GIVEN DATA
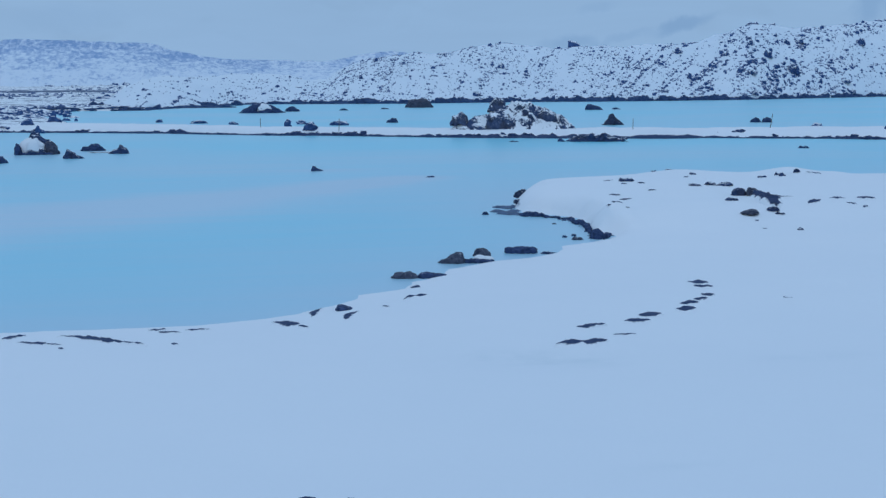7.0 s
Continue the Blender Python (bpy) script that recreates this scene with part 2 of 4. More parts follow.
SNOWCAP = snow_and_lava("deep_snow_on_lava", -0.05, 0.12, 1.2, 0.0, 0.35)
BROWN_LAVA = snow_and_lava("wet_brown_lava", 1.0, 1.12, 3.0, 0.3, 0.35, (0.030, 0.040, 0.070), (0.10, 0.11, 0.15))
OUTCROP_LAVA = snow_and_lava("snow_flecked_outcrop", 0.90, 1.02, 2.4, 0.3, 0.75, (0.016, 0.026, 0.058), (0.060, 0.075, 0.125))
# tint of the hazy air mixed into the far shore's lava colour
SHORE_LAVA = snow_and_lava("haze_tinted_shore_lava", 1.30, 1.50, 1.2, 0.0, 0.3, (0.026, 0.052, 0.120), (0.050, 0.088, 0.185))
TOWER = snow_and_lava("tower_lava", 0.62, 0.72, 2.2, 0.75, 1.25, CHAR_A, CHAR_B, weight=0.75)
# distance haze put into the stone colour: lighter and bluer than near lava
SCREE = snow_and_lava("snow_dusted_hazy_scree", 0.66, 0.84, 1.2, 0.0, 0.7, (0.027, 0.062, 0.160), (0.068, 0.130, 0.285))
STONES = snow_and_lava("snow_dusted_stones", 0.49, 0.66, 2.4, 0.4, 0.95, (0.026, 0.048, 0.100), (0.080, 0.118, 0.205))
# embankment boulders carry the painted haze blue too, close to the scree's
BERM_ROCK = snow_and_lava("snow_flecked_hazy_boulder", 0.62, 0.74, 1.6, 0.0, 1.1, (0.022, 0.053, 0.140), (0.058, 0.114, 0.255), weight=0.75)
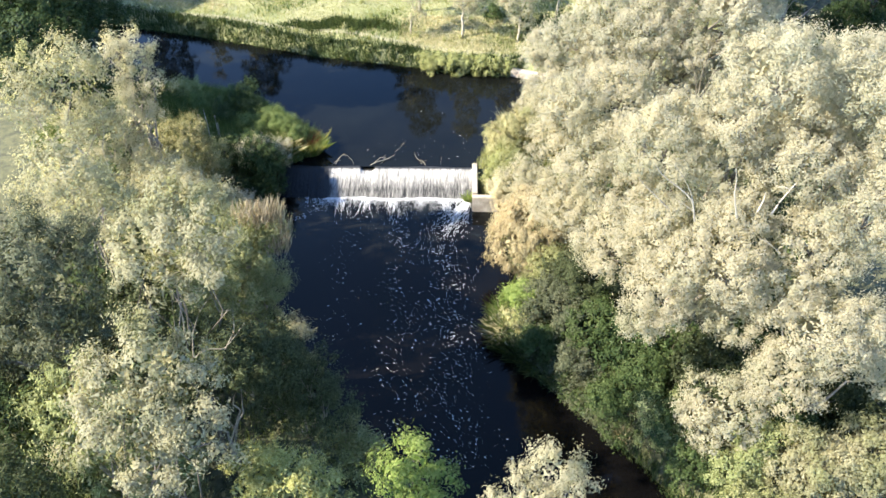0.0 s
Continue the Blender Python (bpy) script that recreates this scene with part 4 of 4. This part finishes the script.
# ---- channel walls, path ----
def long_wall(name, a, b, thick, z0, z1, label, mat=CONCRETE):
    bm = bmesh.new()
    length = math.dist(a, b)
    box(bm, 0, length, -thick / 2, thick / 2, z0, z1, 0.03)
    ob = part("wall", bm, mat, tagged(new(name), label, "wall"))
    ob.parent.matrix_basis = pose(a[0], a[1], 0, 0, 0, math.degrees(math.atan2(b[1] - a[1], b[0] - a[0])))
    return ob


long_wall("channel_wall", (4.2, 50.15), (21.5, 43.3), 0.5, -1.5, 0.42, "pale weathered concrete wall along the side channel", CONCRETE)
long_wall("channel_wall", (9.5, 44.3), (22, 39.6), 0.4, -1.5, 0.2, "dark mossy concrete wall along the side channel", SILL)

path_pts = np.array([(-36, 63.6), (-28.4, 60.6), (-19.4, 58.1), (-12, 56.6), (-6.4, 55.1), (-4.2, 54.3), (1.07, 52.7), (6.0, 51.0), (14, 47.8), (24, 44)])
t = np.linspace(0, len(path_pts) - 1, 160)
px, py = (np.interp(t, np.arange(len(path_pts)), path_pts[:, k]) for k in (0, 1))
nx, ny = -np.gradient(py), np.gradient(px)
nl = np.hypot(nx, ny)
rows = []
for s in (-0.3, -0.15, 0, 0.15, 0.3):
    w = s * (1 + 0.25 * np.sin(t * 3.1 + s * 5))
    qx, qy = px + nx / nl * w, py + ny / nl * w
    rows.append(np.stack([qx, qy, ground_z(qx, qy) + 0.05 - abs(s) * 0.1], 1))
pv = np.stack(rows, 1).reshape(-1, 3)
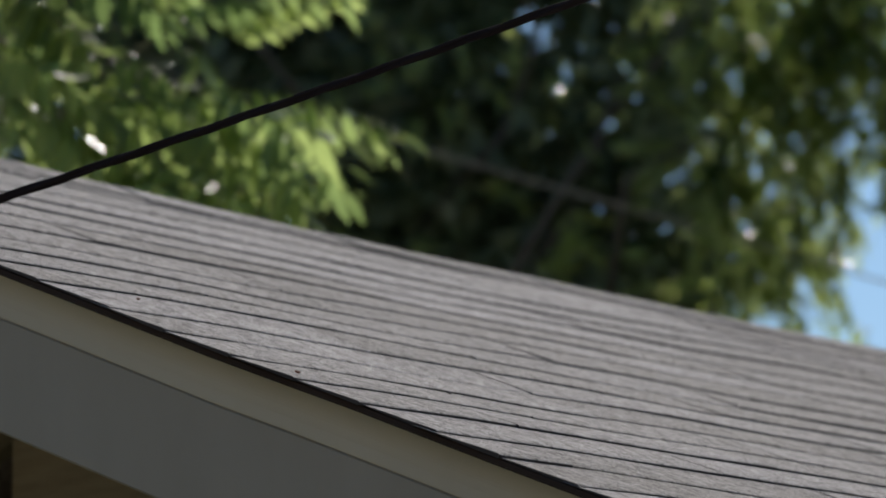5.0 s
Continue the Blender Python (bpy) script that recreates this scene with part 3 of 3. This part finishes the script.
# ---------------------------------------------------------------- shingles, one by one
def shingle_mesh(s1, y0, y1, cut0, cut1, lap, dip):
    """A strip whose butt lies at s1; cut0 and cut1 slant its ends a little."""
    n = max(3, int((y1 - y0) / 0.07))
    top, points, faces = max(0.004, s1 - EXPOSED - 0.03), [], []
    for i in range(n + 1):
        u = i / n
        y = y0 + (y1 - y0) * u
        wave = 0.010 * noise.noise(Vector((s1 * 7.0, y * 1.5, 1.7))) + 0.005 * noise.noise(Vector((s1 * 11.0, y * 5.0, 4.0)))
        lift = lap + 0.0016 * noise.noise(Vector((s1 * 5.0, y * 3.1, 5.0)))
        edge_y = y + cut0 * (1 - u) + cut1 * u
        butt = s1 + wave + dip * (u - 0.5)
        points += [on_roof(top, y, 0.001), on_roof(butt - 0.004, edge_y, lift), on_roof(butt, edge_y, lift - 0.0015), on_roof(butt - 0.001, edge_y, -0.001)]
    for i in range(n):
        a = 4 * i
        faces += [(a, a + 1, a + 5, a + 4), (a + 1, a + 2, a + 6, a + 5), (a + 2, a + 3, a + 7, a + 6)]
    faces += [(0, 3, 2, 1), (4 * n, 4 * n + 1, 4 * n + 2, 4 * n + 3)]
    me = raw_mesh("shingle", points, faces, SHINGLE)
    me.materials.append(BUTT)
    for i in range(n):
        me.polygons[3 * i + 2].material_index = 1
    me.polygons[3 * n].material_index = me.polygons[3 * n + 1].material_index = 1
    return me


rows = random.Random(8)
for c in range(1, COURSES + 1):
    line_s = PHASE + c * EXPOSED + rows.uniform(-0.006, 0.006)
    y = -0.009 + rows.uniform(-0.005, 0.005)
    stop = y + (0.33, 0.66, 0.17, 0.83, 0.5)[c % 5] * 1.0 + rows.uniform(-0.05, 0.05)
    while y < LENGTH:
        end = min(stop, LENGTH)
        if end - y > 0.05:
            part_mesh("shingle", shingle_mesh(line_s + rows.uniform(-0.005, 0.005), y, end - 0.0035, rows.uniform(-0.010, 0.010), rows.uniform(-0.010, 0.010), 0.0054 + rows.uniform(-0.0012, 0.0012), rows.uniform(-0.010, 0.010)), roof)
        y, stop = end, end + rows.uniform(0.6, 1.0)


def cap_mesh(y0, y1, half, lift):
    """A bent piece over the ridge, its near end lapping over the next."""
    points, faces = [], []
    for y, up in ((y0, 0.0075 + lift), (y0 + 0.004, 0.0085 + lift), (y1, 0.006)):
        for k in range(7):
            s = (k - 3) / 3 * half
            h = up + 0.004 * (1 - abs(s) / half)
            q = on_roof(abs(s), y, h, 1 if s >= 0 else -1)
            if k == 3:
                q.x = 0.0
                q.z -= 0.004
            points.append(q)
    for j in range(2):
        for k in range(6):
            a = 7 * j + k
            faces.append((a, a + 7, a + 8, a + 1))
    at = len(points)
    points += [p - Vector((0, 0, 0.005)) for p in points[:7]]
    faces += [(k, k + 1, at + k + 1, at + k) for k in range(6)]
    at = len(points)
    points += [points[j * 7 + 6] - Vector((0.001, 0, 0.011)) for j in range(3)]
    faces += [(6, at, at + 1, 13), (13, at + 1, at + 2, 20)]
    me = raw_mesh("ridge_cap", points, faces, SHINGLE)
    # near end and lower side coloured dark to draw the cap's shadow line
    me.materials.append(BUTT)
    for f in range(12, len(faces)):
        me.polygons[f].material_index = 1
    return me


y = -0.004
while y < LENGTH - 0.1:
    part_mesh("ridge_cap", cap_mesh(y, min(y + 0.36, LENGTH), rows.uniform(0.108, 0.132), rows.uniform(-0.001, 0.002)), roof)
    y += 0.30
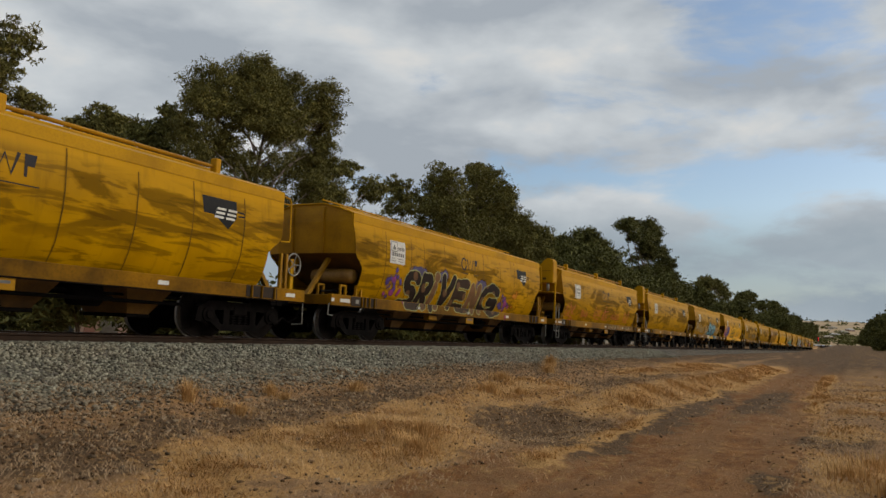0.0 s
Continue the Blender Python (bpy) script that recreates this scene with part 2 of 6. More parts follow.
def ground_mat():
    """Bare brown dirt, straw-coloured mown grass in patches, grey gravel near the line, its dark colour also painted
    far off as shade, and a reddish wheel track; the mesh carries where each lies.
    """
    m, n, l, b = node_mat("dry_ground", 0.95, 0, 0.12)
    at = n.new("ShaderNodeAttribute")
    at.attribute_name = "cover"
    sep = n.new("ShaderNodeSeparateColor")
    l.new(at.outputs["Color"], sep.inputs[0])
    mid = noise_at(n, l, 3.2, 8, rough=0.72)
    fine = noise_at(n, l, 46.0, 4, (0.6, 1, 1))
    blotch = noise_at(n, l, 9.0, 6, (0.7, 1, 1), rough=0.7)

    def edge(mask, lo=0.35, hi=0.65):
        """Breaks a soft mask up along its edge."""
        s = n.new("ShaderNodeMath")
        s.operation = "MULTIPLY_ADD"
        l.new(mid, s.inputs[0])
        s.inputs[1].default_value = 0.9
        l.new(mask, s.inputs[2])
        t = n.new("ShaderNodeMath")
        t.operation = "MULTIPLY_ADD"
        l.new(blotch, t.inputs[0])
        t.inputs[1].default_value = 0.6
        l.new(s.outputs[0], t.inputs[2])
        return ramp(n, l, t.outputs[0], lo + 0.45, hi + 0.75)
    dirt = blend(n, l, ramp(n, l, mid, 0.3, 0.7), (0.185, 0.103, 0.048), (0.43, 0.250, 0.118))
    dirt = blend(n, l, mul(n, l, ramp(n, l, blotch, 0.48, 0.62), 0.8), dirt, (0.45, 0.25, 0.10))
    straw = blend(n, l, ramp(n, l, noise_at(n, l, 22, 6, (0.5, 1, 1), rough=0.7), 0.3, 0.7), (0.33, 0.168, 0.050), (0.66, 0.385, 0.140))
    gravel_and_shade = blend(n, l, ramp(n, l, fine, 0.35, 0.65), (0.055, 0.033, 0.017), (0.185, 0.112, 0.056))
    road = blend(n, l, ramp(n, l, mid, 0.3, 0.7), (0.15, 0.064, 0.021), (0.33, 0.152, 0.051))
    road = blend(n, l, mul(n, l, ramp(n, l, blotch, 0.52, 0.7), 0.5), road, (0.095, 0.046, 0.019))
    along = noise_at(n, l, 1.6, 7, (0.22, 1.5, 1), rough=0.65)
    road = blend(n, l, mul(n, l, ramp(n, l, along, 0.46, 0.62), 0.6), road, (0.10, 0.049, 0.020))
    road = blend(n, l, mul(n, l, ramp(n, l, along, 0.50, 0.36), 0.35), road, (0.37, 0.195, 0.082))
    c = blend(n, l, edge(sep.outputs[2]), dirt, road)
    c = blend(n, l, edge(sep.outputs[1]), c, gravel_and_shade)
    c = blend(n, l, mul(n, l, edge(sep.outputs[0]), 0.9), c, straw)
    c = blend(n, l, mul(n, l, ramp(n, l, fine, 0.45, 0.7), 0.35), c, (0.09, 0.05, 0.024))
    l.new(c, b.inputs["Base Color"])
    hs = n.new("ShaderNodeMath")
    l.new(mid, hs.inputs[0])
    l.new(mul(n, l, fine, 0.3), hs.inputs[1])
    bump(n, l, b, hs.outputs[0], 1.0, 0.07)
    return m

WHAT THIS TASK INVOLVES
Extract from the listing above the lines between the line containing "3. This part finishes the script." and the line containing "y, stop = end, end", keeping both of those lines. Output nothing else.

OUTPUT
Continue the Blender Python (bpy) script that recreates this scene with part 3 of 3. This part finishes the script.
# ---------------------------------------------------------------- shingles, one by one
def shingle_mesh(s1, y0, y1, cut0, cut1, lap, dip):
    """A strip whose butt lies at s1; cut0 and cut1 slant its ends a little."""
    n = max(3, int((y1 - y0) / 0.07))
    top, points, faces = max(0.004, s1 - EXPOSED - 0.03), [], []
    for i in range(n + 1):
        u = i / n
        y = y0 + (y1 - y0) * u
        wave = 0.010 * noise.noise(Vector((s1 * 7.0, y * 1.5, 1.7))) + 0.005 * noise.noise(Vector((s1 * 11.0, y * 5.0, 4.0)))
        lift = lap + 0.0016 * noise.noise(Vector((s1 * 5.0, y * 3.1, 5.0)))
        edge_y = y + cut0 * (1 - u) + cut1 * u
        butt = s1 + wave + dip * (u - 0.5)
        points += [on_roof(top, y, 0.001), on_roof(butt - 0.004, edge_y, lift), on_roof(butt, edge_y, lift - 0.0015), on_roof(butt - 0.001, edge_y, -0.001)]
    for i in range(n):
        a = 4 * i
        faces += [(a, a + 1, a + 5, a + 4), (a + 1, a + 2, a + 6, a + 5), (a + 2, a + 3, a + 7, a + 6)]
    faces += [(0, 3, 2, 1), (4 * n, 4 * n + 1, 4 * n + 2, 4 * n + 3)]
    me = raw_mesh("shingle", points, faces, SHINGLE)
    me.materials.append(BUTT)
    for i in range(n):
        me.polygons[3 * i + 2].material_index = 1
    me.polygons[3 * n].material_index = me.polygons[3 * n + 1].material_index = 1
    return me


rows = random.Random(8)
for c in range(1, COURSES + 1):
    line_s = PHASE + c * EXPOSED + rows.uniform(-0.006, 0.006)
    y = -0.009 + rows.uniform(-0.005, 0.005)
    stop = y + (0.33, 0.66, 0.17, 0.83, 0.5)[c % 5] * 1.0 + rows.uniform(-0.05, 0.05)
    while y < LENGTH:
        end = min(stop, LENGTH)
        if end - y > 0.05:
            part_mesh("shingle", shingle_mesh(line_s + rows.uniform(-0.005, 0.005), y, end - 0.0035, rows.uniform(-0.010, 0.010), rows.uniform(-0.010, 0.010), 0.0054 + rows.uniform(-0.0012, 0.0012), rows.uniform(-0.010, 0.010)), roof)
        y, stop = end, end + rows.uniform(0.6, 1.0)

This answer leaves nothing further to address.